I agree Brian. It seems that once the honest life is wrapped in beliefs it loses its appeal. Those beliefs become opaque and oppressive when mistaken for naked truth.

Brian, thanks for the book reference and post. Nice comment Jayme.

My present lifestyle offering: 'Figure out how best to thrive.'

This is in fact an unselfish effort which needs skill, will power and a building sense of connection in a family, a community and a planet.

Serenity in Buddhism would not be an aim, but is the face of constant observation of the reactive mind and this would also be the direction of the retreat and monasticism in Buddhism.

This is one the remarkable aspects about both Buddhism & Taoism. While both can be followed as a religion, both can also be adopted as a philosophy (without ANY of the religious trappings).

The same can't be said for the monotheistic religions because the deity of each is so intertwined with the philosophical elements. While there are many philosophical Taoists like myself, I've never heard of a philosophical Christian, Jew or Muslim. This is not to say that a follower of these three faiths can't concurrently be philosophical, but it would difficult -- if not impossible -- to take the philosophy as a substitute for the religious faith.

Actually Christianity (using Jesus' words) can be lived as a philosophy of life and leave out the worship part as it is very much a way of approaching the world and others-- and quite similar in its ideas to say Lao Tzu's teachings.

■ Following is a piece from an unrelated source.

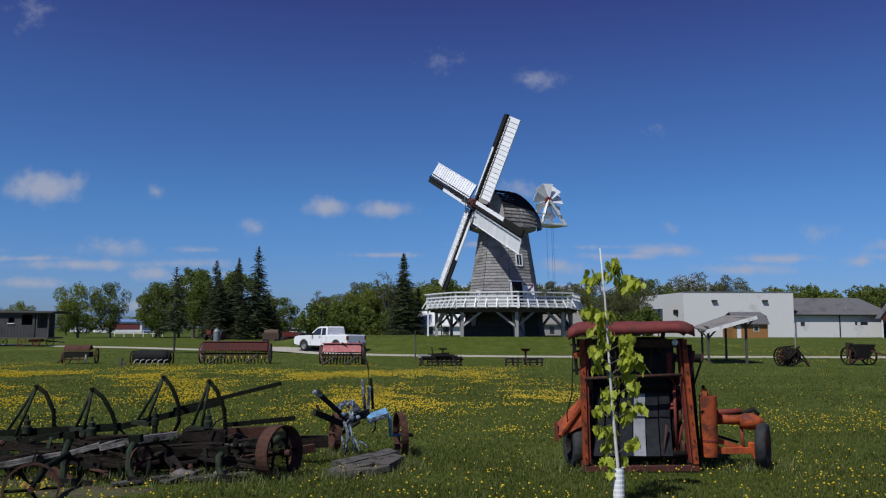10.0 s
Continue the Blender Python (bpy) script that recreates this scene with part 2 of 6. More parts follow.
M = dict(
    white=mat("white_paint", (0.78, 0.78, 0.76), (0.70, 0.70, 0.68), 9, 0.55, stain=(0.52, 0.50, 0.45), amount=0.35, stain_scale=2.5, vary=0.06, bump=0.15),
    sail=mat("sail_white_paint", (0.84, 0.84, 0.83), (0.78, 0.78, 0.77), 5, 0.5, stain=(0.66, 0.65, 0.62), amount=0.3, vary=0.06, bump=0.1),
    black=mat("black_paint_and_shade", (0.010, 0.010, 0.010), (0.022, 0.021, 0.019), 8, 0.85, vary=0.2, spec=0.2),
    siding=mat("weathered_siding", (0.19, 0.178, 0.166), (0.30, 0.287, 0.27), 5, 0.85, bump=0.5, stretch=(1, 1, 9), stain=(0.15, 0.14, 0.13), amount=0.5, stain_scale=0.9, island=0.22, depth=0.02),
    shingle=mat("weathered_shingle", (0.15, 0.135, 0.12), (0.29, 0.27, 0.245), 7, 0.9, bump=0.6, stretch=(1, 1, 4), stain=(0.10, 0.09, 0.08), amount=0.4, island=0.3, depth=0.02),
    tar=mat("tarred_boards", (0.022, 0.02, 0.018), (0.05, 0.045, 0.04), 6, 0.85, stretch=(1, 1, 8), island=0.25),
    post=mat("grey_timber", (0.24, 0.225, 0.205), (0.36, 0.34, 0.32), 10, 0.85, stretch=(4, 4, 0.6), bump=0.4),
    darkwood=mat("dark_timber", (0.05, 0.043, 0.036), (0.10, 0.085, 0.07), 10, 0.85, stretch=(4, 4, 0.6), bump=0.4),
    oldwood=mat("bleached_wood", (0.10, 0.09, 0.08), (0.25, 0.235, 0.215), 14, 0.9, stretch=(0.6, 6, 6), bump=0.7, stain=(0.025, 0.022, 0.02), amount=0.8, stain_scale=5),
    rust=mat("rusty_iron", (0.05, 0.024, 0.017), (0.095, 0.044, 0.03), 22, 0.9, spec=0.2, bump=0.5, stain=(0.025, 0.017, 0.014), amount=0.5, stain_scale=7),
    redrust=mat("faded_red_paint", (0.21, 0.040, 0.030), (0.14, 0.031, 0.025), 9, 0.75, spec=0.22, bump=0.3, stain=(0.085, 0.034, 0.022), amount=0.62, stain_scale=5.5),
    orange=mat("faded_orange_paint", (0.43, 0.088, 0.023), (0.29, 0.058, 0.019), 9, 0.75, spec=0.22, bump=0.3, stain=(0.095, 0.032, 0.020), amount=0.68, stain_scale=7),
    iron=mat("dark_green_iron", (0.006, 0.008, 0.005), (0.014, 0.017, 0.011), 18, 0.85, spec=0.06, bump=0.4, stain=(0.016, 0.010, 0.008), amount=0.5, stain_scale=8),
    greenpaint=mat("worn_green_paint", (0.014, 0.022, 0.012), (0.034, 0.046, 0.028), 16, 0.8, spec=0.12, bump=0.4, stain=(0.02, 0.014, 0.012), amount=0.6, stain_scale=9),
    steel=mat("grimy_steel", (0.011, 0.010, 0.009), (0.026, 0.022, 0.019), 20, 0.8, 0.0, spec=0.12, bump=0.4, stain=(0.035, 0.021, 0.016), amount=0.4, stain_scale=8),
    blue=mat("faded_blue_paint", (0.15, 0.36, 0.60), (0.11, 0.27, 0.46), 12, 0.6, bump=0.3, stain=(0.08, 0.09, 0.11), amount=0.55, stain_scale=9),
    # worn blue paint; its pale flecks are highlights put into the colour
    blueworn_glint=mat("flaked_blue_paint_with_glints", (0.34, 0.41, 0.50), (0.04, 0.055, 0.085), 22, 0.75, bump=0.5, stain=(0.012, 0.013, 0.016), amount=0.95, stain_scale=20),
    yellow=mat("yellow_paint", (0.62, 0.45, 0.03), (0.5, 0.36, 0.03), 14, 0.6, stain=(0.13, 0.06, 0.03), amount=0.4, stain_scale=9),
    rubber=mat("old_rubber", (0.018, 0.018, 0.019), (0.04, 0.04, 0.042), 16, 0.75, bump=0.3, spec=0.3),
    belt=mat("black_belting", (0.010, 0.011, 0.013), (0.022, 0.023, 0.027), 12, 0.7, spec=0.25, bump=0.3, stain=(0.035, 0.035, 0.04), amount=0.3, stain_scale=6),
    beltgrey=mat("bleached_belting", (0.22, 0.22, 0.23), (0.30, 0.30, 0.31), 12, 0.7, bump=0.3, stain=(0.12, 0.12, 0.12), amount=0.4, stain_scale=6),
    barnred=mat("barn_red_boards", (0.085, 0.014, 0.015), (0.125, 0.021, 0.021), 6, 0.75, stretch=(8, 8, 0.5), bump=0.3),
    roofgrey=mat("grey_roofing", (0.085, 0.083, 0.085), (0.14, 0.137, 0.137), 5, 0.9, bump=0.4, stretch=(1, 4, 4), stain=(0.065, 0.063, 0.062), amount=0.4, stain_scale=0.5),
    cladding=mat("white_steel_cladding", (0.66, 0.65, 0.62), (0.64, 0.63, 0.60), 1.2, 0.6, bump=0.1, stretch=(6, 6, 0.3), stain=(0.47, 0.46, 0.44), amount=0.3, stain_scale=0.3, vary=0.02),
    ochre=mat("ochre_boards", (0.36, 0.18, 0.05), (0.29, 0.14, 0.04), 5, 0.75, stretch=(6, 6, 0.5)),
    brick=mat("chimney_brick", (0.26, 0.13, 0.10), (0.36, 0.22, 0.18), 12, 0.9),
    gravel=mat("pale_gravel", (0.30, 0.275, 0.22), (0.42, 0.39, 0.32), 9, 0.95, bump=0.4, stain=(0.30, 0.28, 0.2), amount=0.4, stain_scale=0.35, vary=0),
    bark=mat("bark", (0.06, 0.05, 0.04), (0.14, 0.12, 0.10), 14, 0.9, bump=0.7, stretch=(3, 3, 0.7)),
    palebark=mat("pale_young_bark", (0.46, 0.44, 0.40), (0.62, 0.60, 0.55), 18, 0.8, bump=0.3, stain=(0.2, 0.18, 0.14), amount=0.3, stain_scale=12),
    plastic=mat("white_plastic", (0.80, 0.80, 0.78), (0.72, 0.72, 0.70), 20, 0.45, bump=0.1),
    carwhite=mat("white_car_paint", (0.80, 0.80, 0.79), (0.77, 0.77, 0.76), 2, 0.25, bump=0, vary=0),
    pink=mat("faded_pink_red_paint", (0.40, 0.115, 0.12), (0.26, 0.062, 0.064), 12, 0.7, bump=0.3, stain=(0.50, 0.30, 0.28), amount=0.4, stain_scale=6),
    galv=mat("galvanised_steel", (0.22, 0.225, 0.23), (0.30, 0.305, 0.31), 8, 0.55, 0.35, bump=0.1),
    hay=mat("rusty_brown_sheet", (0.06, 0.036, 0.024), (0.10, 0.06, 0.038), 12, 0.8),
    glass=glassy("dark_glass"),
    greyplank=mat("dark_weathered_planks", (0.045, 0.042, 0.038), (0.12, 0.112, 0.10), 16, 0.95, stretch=(0.6, 6, 6), bump=0.8, stain=(0.02, 0.018, 0.016), amount=0.6, stain_scale=6, spec=0.2),
    # dark soil whose tone also carries the shadow under the machines
    soil=mat("bare_dry_soil_and_shade", (0.045, 0.042, 0.024), (0.10, 0.085, 0.055), 14, 0.95, bump=0.8, stain=(0.07, 0.08, 0.03), amount=0.6, stain_scale=3, vary=0, spec=0.1),
    stone=mat("field_stone", (0.10, 0.085, 0.078), (0.18, 0.155, 0.145), 18, 0.9, bump=0.6, stain=(0.09, 0.08, 0.075), amount=0.5, stain_scale=9, vary=0.2),
    van=mat("dark_grey_boards", (0.040, 0.039, 0.041), (0.078, 0.076, 0.078), 6, 0.85, stretch=(8, 8, 0.5), bump=0.3, stain=(0.035, 0.034, 0.035), amount=0.5),
    maroon=mat("faded_maroon_paint", (0.065, 0.019, 0.016), (0.10, 0.027, 0.022), 10, 0.75, bump=0.3, stain=(0.05, 0.024, 0.018), amount=0.5, stain_scale=3, spec=0.25),
    bluegrey=mat("blue_grey_roofing", (0.12, 0.19, 0.38), (0.15, 0.23, 0.42), 2, 0.6),
    leaf=leafy("fresh_leaves", (0.15, 0.185, 0.03), (0.21, 0.24, 0.045)),
    leafdark=leafy("dark_leaves", (0.105, 0.145, 0.026), (0.15, 0.182, 0.036)),
    leafolive=leafy("budding_leaves", (0.115, 0.125, 0.045), (0.155, 0.155, 0.065)),
    needle=leafy("spruce_needles", (0.034, 0.046, 0.018), (0.056, 0.066, 0.026), 0.15, rough=0.8),
    rotwood=mat("rotten_dark_timber", (0.009, 0.007, 0.005), (0.034, 0.027, 0.021), 16, 0.95, stretch=(0.6, 6, 6), bump=0.9, stain=(0.008, 0.007, 0.006), amount=0.7, stain_scale=6, spec=0.1),
    rooftin=mat("weathered_red_tin", (0.17, 0.034, 0.030), (0.115, 0.026, 0.024), 9, 0.75, spec=0.25, bump=0.3, stain=(0.075, 0.026, 0.020), amount=0.6, stain_scale=3.5),
    maple=leafy("young_maple_leaves", (0.30, 0.34, 0.03), (0.40, 0.43, 0.06), 0.4, 0.25, 0.45),
    blade=leafy("grass_blades", (0.066, 0.085, 0.014), (0.102, 0.117, 0.022), 0.25, 0.4),
    strawblade=leafy("pale_grass_blades", (0.12, 0.145, 0.04), (0.17, 0.18, 0.06), 0.3, 0.35),
    petal=leafy("dandelion_petals", (0.76, 0.56, 0.013), (0.66, 0.47, 0.011), 0.3, 0.15),
)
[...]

One thing is that serenity is not the way to change the world. Now if that is not one's goal than it's fine for a personal approach to one's life but even there, would you make the strides to improve a relationship if you worked only on accepting it as it was? Is serenity the opposite of passion? Will someone who is serene sacrifice to improve the world or does it take someone with passion? Would a culture that lived for the experience of serenity be able to maintain itself in a world that is so much the opposite? I guess if someone showed this quality and others wanted it, it could work; but how much do others want it? The thing is dealing with human nature as it is; so that our life has peace but we are not rolled over by those who don't.

Currently we live in a country that for the most part takes care of our safety for us; but it's not been like that always in the world-- nor is it always even here. Is the test of a religion how well it works in a time of turmoil or of peace? Maybe a lot of religions grow in those violent times, such as Christianity did. You read of the peaceful response those early Christians had to being martyred but if their whole viewpoint had been that way, the religion would not have spread... unless you believe that was brought about by Divine will.

Are there concepts in the philosophy of Taoism? Are any of these concepts illusional? If it is possible to be free of concepts, then can One have Taoism without the philosophy?

Dear Rain (et al.),

As for "Divine will" (or whatever corresponds to that expression in a view that seeks understanding), I suggest that not only the spread of Christianity, but of all else that exists too, comes from it. If one contends that "The universe is unity," then, this likewise includes all viewpoints and their advocates/holders - including guru-cult followers, fundamentalists, terrorists, rapists, child-molesters, AIDS, the Black Plague, Pol Pot, the Inquisition, hypocrisy and nastiness on the internet, etc., etc. So also therefrom comes opposition to such examples. (Likewise my weariness with it all.)